Exercise: Reproduce, character for character, the lines below from the first through the one with "scene.render.fps = FPS". Leave pictures out.

╭─ Information provided

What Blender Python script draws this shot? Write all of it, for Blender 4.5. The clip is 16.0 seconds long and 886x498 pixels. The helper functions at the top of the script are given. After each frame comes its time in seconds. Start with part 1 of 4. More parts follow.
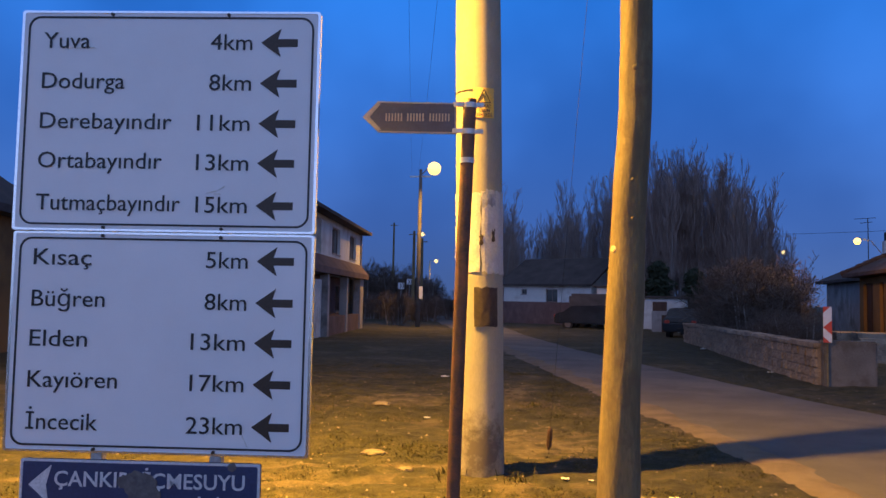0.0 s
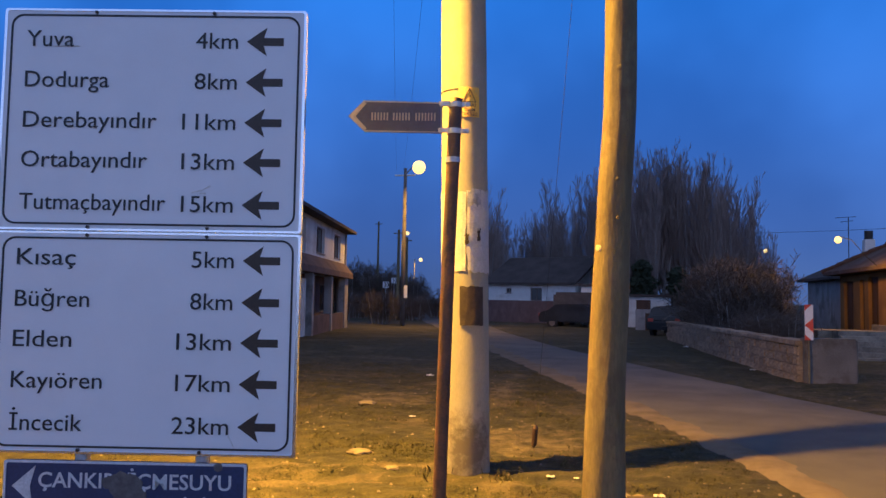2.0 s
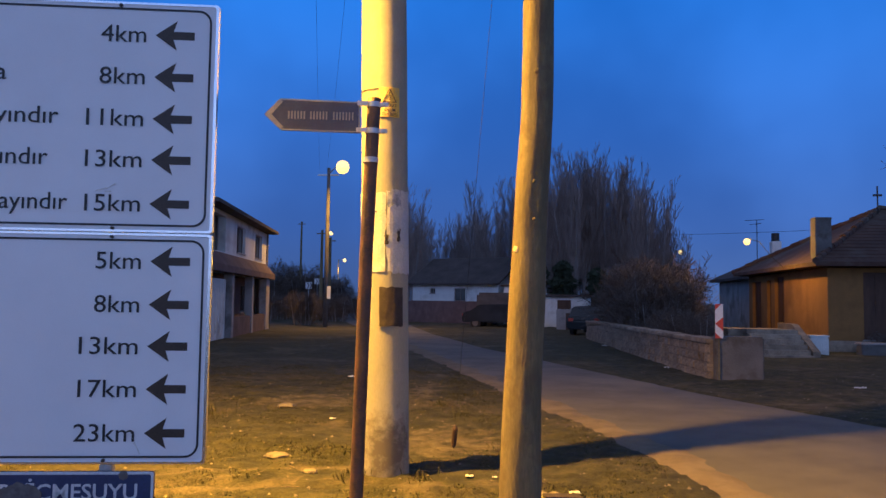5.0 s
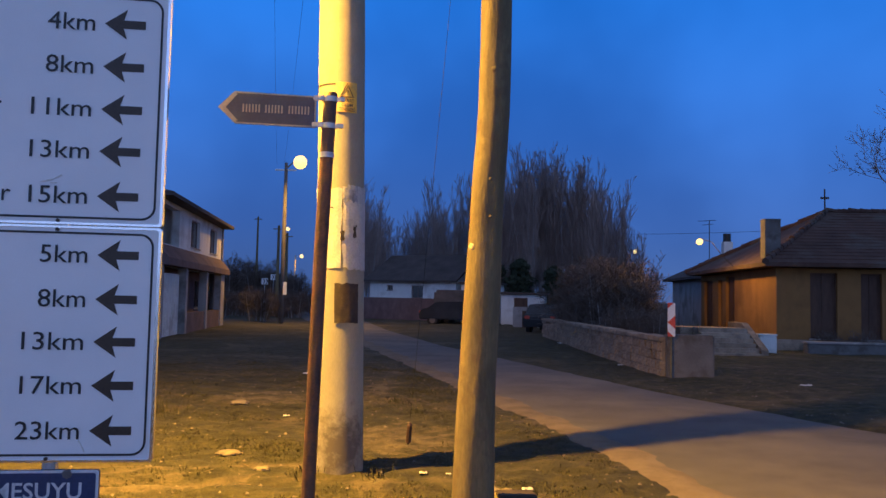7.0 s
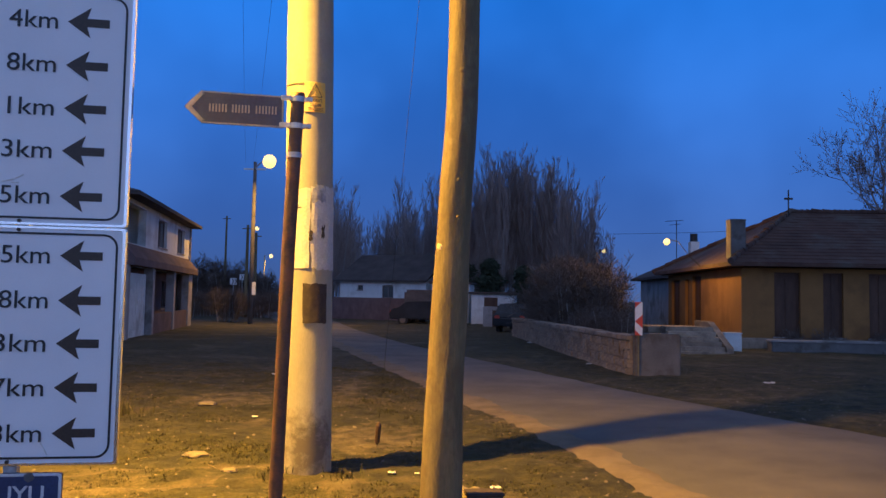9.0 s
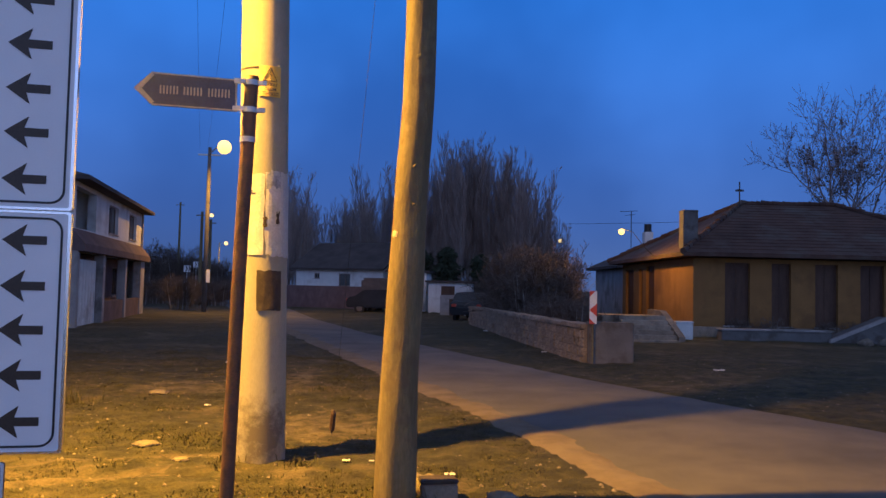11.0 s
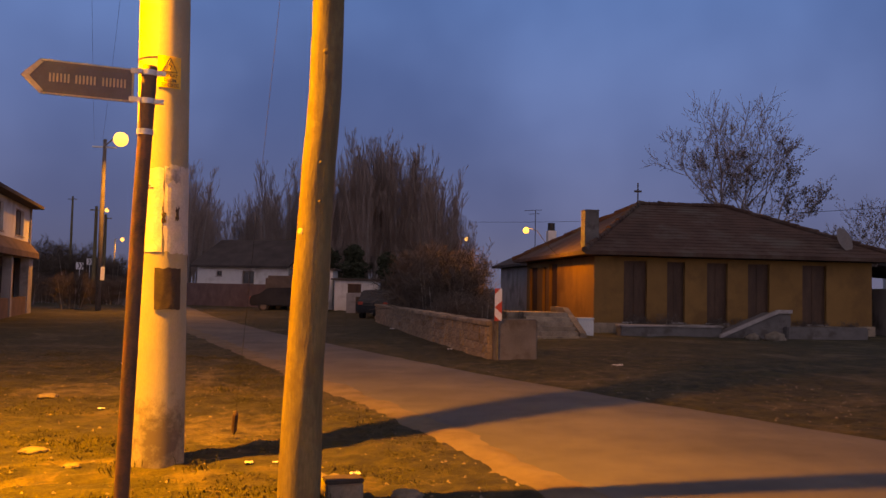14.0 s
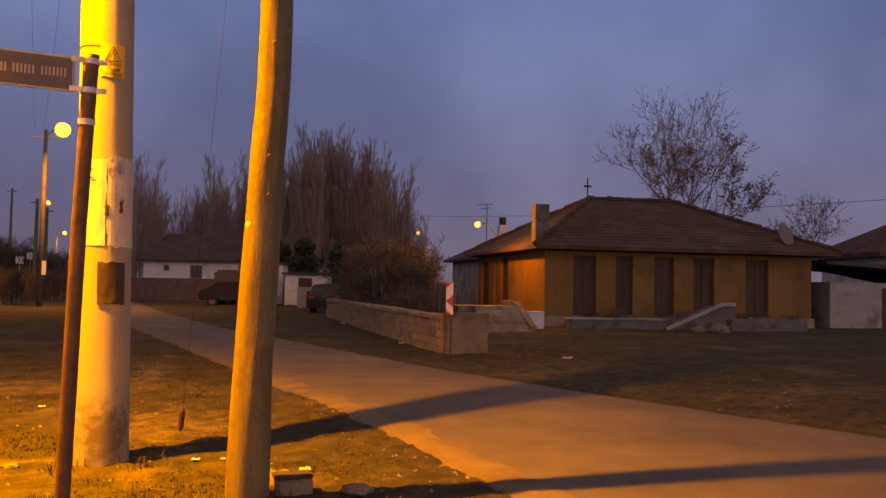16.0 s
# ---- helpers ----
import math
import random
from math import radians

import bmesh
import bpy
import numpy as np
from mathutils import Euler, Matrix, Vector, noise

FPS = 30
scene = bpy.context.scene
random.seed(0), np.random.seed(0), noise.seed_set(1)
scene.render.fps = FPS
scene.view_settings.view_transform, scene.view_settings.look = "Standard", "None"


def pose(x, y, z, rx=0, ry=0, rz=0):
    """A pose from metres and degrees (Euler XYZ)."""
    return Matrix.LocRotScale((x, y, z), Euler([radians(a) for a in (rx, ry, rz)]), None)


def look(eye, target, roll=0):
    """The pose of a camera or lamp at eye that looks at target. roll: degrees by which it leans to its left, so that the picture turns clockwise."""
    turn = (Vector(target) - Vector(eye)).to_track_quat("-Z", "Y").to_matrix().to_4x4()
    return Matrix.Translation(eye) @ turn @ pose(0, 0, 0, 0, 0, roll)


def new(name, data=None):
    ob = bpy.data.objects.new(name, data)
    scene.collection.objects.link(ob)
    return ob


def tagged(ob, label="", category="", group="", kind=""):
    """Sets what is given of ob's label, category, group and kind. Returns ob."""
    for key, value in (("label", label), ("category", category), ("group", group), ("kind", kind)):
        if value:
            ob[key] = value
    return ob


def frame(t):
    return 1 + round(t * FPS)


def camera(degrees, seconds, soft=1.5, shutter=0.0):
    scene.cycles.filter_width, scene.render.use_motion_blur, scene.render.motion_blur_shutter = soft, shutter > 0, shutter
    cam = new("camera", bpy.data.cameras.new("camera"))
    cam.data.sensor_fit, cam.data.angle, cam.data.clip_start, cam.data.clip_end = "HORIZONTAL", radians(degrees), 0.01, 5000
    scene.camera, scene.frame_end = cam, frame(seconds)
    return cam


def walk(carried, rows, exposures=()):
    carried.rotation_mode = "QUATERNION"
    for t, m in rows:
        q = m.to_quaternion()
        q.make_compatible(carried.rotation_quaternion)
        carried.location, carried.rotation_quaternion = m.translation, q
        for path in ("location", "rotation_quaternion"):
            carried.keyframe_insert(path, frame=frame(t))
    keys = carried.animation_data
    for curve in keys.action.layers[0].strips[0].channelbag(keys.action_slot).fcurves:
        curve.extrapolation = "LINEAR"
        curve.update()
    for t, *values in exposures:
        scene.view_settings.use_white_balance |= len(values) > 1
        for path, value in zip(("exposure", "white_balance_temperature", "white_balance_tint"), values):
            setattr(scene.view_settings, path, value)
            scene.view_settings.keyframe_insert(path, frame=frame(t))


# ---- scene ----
cam = camera(58.5, 16.0, soft=1.5)

# seconds, place, yaw, pitch, roll
PATH = [
    (0, -0.049, -0.010, 1.599, 10.76, 3.64, -1.09),
    (0.5, -0.052, -0.012, 1.599, 10.07, 3.66, -1.02),
    (1, -0.057, -0.015, 1.601, 9.95, 4.07, -0.91),
    (1.5, -0.060, -0.017, 1.596, 9.79, 3.78, -0.98),
    (2, -0.057, -0.021, 1.601, 9.64, 3.57, -0.97),
    (2.5, -0.050, -0.016, 1.601, 8.79, 3.47, -0.90),
    (3, -0.047, -0.007, 1.601, 7.69, 3.70, -0.80),
    (3.5, -0.041, -0.003, 1.604, 6.87, 3.71, -0.86),
    (4, -0.030, -0.005, 1.604, 5.97, 3.69, -0.78),
    (6.5, -0.001, -0.001, 1.602, 1.83, 3.66, -1.11),
    (7, 0.003, 0.004, 1.602, 1.14, 3.54, -1.18),
    (7.5, 0.006, -0.004, 1.602, 0.50, 3.64, -1.17),
    (8, 0.012, -0.012, 1.604, 0.00, 3.60, -1.15),
    (8.5, 0.014, -0.016, 1.601, -0.62, 3.70, -1.02),
    (9, 0.022, -0.020, 1.605, -0.99, 3.56, -1.05),
    (11.5, 0.036, -0.002, 1.595, -5.03, 2.75, -1.26),
    (12, 0.037, 0.001, 1.598, -6.02, 2.79, -1.24),
    (12.5, 0.041, 0.005, 1.600, -7.30, 2.75, -1.30),
    (13, 0.039, 0.011, 1.603, -8.46, 2.64, -1.28),
    (13.5, 0.040, 0.008, 1.603, -9.68, 2.76, -1.31),
    (14, 0.040, 0.003, 1.598, -10.82, 2.78, -1.19),
    (14.5, 0.045, 0.005, 1.597, -11.92, 2.51, -1.17),
    (15, 0.047, 0.009, 1.597, -12.89, 2.32, -1.02),
    (15.5, 0.050, 0.009, 1.599, -13.88, 2.47, -0.95),
    (16, 0.051, 0.006, 1.597, -14.31, 2.42, -1.08),
]


def stance(x, y, z, yaw, pitch, roll):
    a, b = radians(yaw), radians(pitch)
    way = Vector((-math.sin(a) * math.cos(b), math.cos(a) * math.cos(b), math.sin(b)))
    eye = Vector((x, y, z))
    return look(eye, eye + way, -roll)


walk(cam, [(t, stance(*r)) for t, *r in PATH], exposures=[
    (0.0, 0.12, 4760, 9), (9.0, 0.05, 4600, 7), (11.3, 0.05, 4900, 11), (12.5, 0.05, 5750, 17),
    (13.5, 0.09, 7700, 27), (14.5, 0.15, 10500, 36), (16.0, 0.21, 12900, 43)])

# ---- dusk sky ----
world = bpy.data.worlds.new("dusk")
scene.world = world
world.use_nodes = True


def node(tree, kind, **inputs):
    n = tree.nodes.new(kind)
    for k, v in inputs.items():
        n.inputs[k.replace("_", " ")].default_value = v
    return n


def ramp(tree, source, stops, interpolation="LINEAR"):
    n = tree.nodes.new("ShaderNodeValToRGB")
    n.color_ramp.interpolation = interpolation
    el = n.color_ramp.elements
    while len(el) < len(stops):
        el.new(0.5)
    for e, (p, c) in zip(el, stops):
        e.position = p
        e.color = (*c, 1)
    tree.links.new(source, n.inputs[0])
    return n


wt = world.node_tree
bg = wt.nodes["Background"]
co = wt.nodes.new("ShaderNodeTexCoord")
sep = wt.nodes.new("ShaderNodeSeparateXYZ")
wt.links.new(co.outputs["Generated"], sep.inputs[0])
tall = ramp(wt, sep.outputs["Z"], [
    (0.0, (0.10, 0.13, 0.235)), (0.09, (0.084, 0.14, 0.325)), (0.20, (0.068, 0.148, 0.39)), (0.36, (0.052, 0.160, 0.46)), (0.5, (0.11, 0.13, 0.21)), (1.0, (0.145, 0.135, 0.155))])
cloud = node(wt, "ShaderNodeTexNoise", Scale=2.2, Detail=4.0, Roughness=0.5)
wt.links.new(co.outputs["Generated"], cloud.inputs["Vector"])
cl = ramp(wt, cloud.outputs["Fac"], [(0.33, (0.76, 0.77, 0.80)), (0.68, (1.36, 1.32, 1.24))], "EASE")
mul = wt.nodes.new("ShaderNodeMixRGB")
mul.blend_type = "MULTIPLY"
mul.inputs[0].default_value = 1
wt.links.new(tall.outputs[0], mul.inputs[1])
wt.links.new(cl.outputs[0], mul.inputs[2])
# afterglow in the west, behind the camera
west = node(wt, "ShaderNodeMapRange", From_Min=0.1, From_Max=-0.9, To_Min=0.0, To_Max=1.0)
wt.links.new(sep.outputs["Y"], west.inputs["Value"])
glow = wt.nodes.new("ShaderNodeMixRGB")
glow.blend_type = "ADD"
glow.inputs[2].default_value = (0.50, 0.47, 0.50, 1)
low = ramp(wt, sep.outputs["Z"], [(0.0, (1, 1, 1)), (0.12, (1, 1, 1)), (0.45, (0.42, 0.42, 0.42)), (1.0, (0.2, 0.2, 0.2))])
dim = wt.nodes.new("ShaderNodeMath")
dim.operation = "MULTIPLY"
wt.links.new(west.outputs[0], dim.inputs[0])
wt.links.new(low.outputs[0], dim.inputs[1])
wt.links.new(dim.outputs[0], glow.inputs[0])
wt.links.new(mul.outputs[0], glow.inputs[1])
wt.links.new(glow.outputs[0], bg.inputs[0])
bg.inputs[1].default_value = 1.0


def lamp(place, watts, colour, size, name="street_light", spread=148):
    d = bpy.data.lights.new(name, "AREA")  # a luminaire that shines downwards
    d.shape, d.size = "DISK", size * 2
    d.energy, d.color, d.spread = watts, colour, radians(spread)
    o = new(name, d)
    o.location = place
    return o


SODIUM = (1.0, 0.405, 0.002)
LAMP = Vector((-3.5, 5.78, 6.4))
lamp(LAMP, 3150, SODIUM, 0.10, spread=152)
FAR_LAMPS = [  # head, pole base, watts
    ((-8.6, 42.0, 8.75), (-9.78, 43.9), 700),
    ((-20.2, 92.8, 9.4), (-20.9, 93.2), 250),
    ((-25.4, 127.5, 7.9), (-26.5, 127.8), 200),
    ((19.6, 88.0, 7.2), (18.6, 88.4), 150),
]
for head, base, watts in FAR_LAMPS:
    lamp((head[0], head[1], head[2] - 0.25), watts, SODIUM, 0.12)
HOUSE_LAMP = Vector((8.79, 29.0, 3.84))  # a bare bulb that shines all round
bulb_light = bpy.data.lights.new("house_light", "POINT")
bulb_light.energy, bulb_light.color, bulb_light.shadow_soft_size = 480, SODIUM, 0.13
new("house_light", bulb_light).location = HOUSE_LAMP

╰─

Completed exercise:
What Blender Python script draws this shot? Write all of it, for Blender 4.5. The clip is 16.0 seconds long and 886x498 pixels. The helper functions at the top of the script are given. After each frame comes its time in seconds. Start with part 1 of 4. More parts follow.
0.0 s
2.0 s
5.0 s
7.0 s
9.0 s
11.0 s
14.0 s
16.0 s
# ---- helpers ----
import math
import random
from math import radians

import bmesh
import bpy
import numpy as np
from mathutils import Euler, Matrix, Vector, noise

FPS = 30
scene = bpy.context.scene
random.seed(0), np.random.seed(0), noise.seed_set(1)
scene.render.fps = FPS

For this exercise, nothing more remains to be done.